--- Extracted entries ---

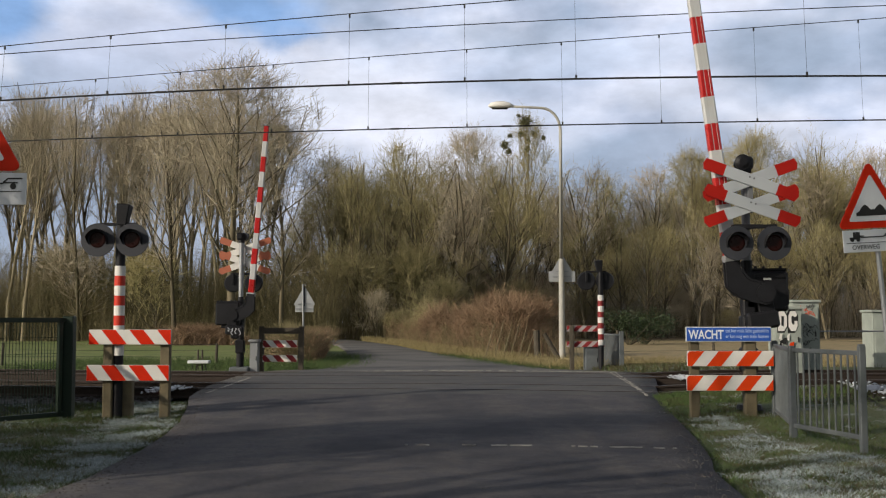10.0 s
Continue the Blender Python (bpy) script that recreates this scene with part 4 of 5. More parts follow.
def tree_kind(kind, seed):
    if kind == "poplar":
        return grow_tree(seed, 17.6, 1.9, .36, .15, 22, (.38, .5, .5, .5), (0, 7, 5, 1), (.0, .07, .09, .10, .08), (.055, .10, .16, .22, .3), 2, .68, 1.0, 1.2, .34, .42)
    if kind == "crown":
        return grow_tree(seed, 15.3, 5.4, .24, .25, 30, (.78, .62, .6, .6), (0, 10, 7, 2), (.0, .085, .06, .05, .04), (.05, .13, .2, .26, .35), 0, .45, 1.1, 1.15, .33)
    if kind == "wood":
        return grow_tree(seed, 14.2, 3.6, .08, .21, 26, (.68, .6, .6, .65), (0, 8, 6, 1), (.0, .09, .06, .05, .04), (.07, .15, .2, .28, .35), 3, .5, 1.2, 1.25, .42)
    if kind == "shrub":
        return grow_tree(seed, 1.9, 1.15, .03, .016, 26, (.75, .5, .5, .5), (0, 6, 4, 1), (.0, .12, .10, .10, .0), (.12, .14, .2, .28, .3), 8, .5, .5, .6)
    return grow_tree(seed, 4.6, 2.1, .04, .04, 24, (.75, .6, .6, .6), (0, 6, 5, 1), (.0, .12, .08, .08, .0), (.12, .16, .22, .3, .35), 8, .5, .8)


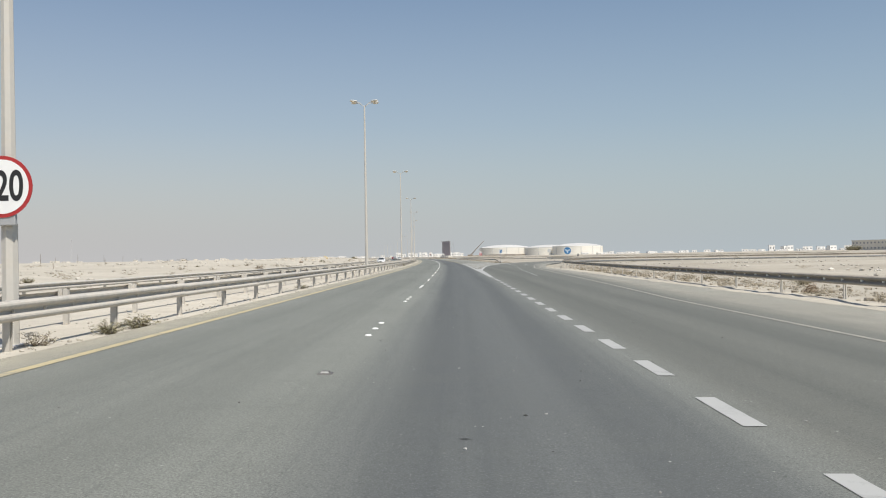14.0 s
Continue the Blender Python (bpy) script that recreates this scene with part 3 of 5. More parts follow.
for lat, y in ((11.0, 635),):
    wedge([(lat - 0.1, y), (lat + 0.1, y), (lat + 0.12, y + 2.6), (lat + 0.42, y + 2.5), (lat + 0.1, y + 4.2), (lat - 0.25, y + 2.7), (lat - 0.05, y + 2.65)], "painted_arrow", "worn white lane arrow on the slip road")

# ---- guard rails ----
WAVE = [(0, 0), (0.015, 0.004), (0.045, 0.012), (0.078, 0.038), (0.086, 0.065), (0.078, 0.092), (0.045, 0.12), (0.01, 0.142), (0, 0.16), (0.01, 0.178), (0.045, 0.2), (0.078, 0.228), (0.086, 0.255), (0.078, 0.282), (0.045, 0.308), (0.015, 0.316), (0, 0.32)]
BAY = 4.32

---

◆ **Task details**
Write out exactly the lines between the start of the data and the line with "wedge([(lat - 0.1, y), (lat", including both, but none of the pictures.

◆ **Answer to this task**
10.0 s
Continue the Blender Python (bpy) script that recreates this scene with part 4 of 5. More parts follow.
def tree_kind(kind, seed):
    if kind == "poplar":
        return grow_tree(seed, 17.6, 1.9, .36, .15, 22, (.38, .5, .5, .5), (0, 7, 5, 1), (.0, .07, .09, .10, .08), (.055, .10, .16, .22, .3), 2, .68, 1.0, 1.2, .34, .42)
    if kind == "crown":
        return grow_tree(seed, 15.3, 5.4, .24, .25, 30, (.78, .62, .6, .6), (0, 10, 7, 2), (.0, .085, .06, .05, .04), (.05, .13, .2, .26, .35), 0, .45, 1.1, 1.15, .33)
    if kind == "wood":
        return grow_tree(seed, 14.2, 3.6, .08, .21, 26, (.68, .6, .6, .65), (0, 8, 6, 1), (.0, .09, .06, .05, .04), (.07, .15, .2, .28, .35), 3, .5, 1.2, 1.25, .42)
    if kind == "shrub":
        return grow_tree(seed, 1.9, 1.15, .03, .016, 26, (.75, .5, .5, .5), (0, 6, 4, 1), (.0, .12, .10, .10, .0), (.12, .14, .2, .28, .3), 8, .5, .5, .6)
    return grow_tree(seed, 4.6, 2.1, .04, .04, 24, (.75, .6, .6, .6), (0, 6, 5, 1), (.0, .12, .08, .08, .0), (.12, .16, .22, .3, .35), 8, .5, .8)


14.0 s
Continue the Blender Python (bpy) script that recreates this scene with part 3 of 5. More parts follow.
for lat, y in ((11.0, 635),):
    wedge([(lat - 0.1, y), (lat + 0.1, y), (lat + 0.12, y + 2.6), (lat + 0.42, y + 2.5), (lat + 0.1, y + 4.2), (lat - 0.25, y + 2.7), (lat - 0.05, y + 2.65)], "painted_arrow", "worn white lane arrow on the slip road")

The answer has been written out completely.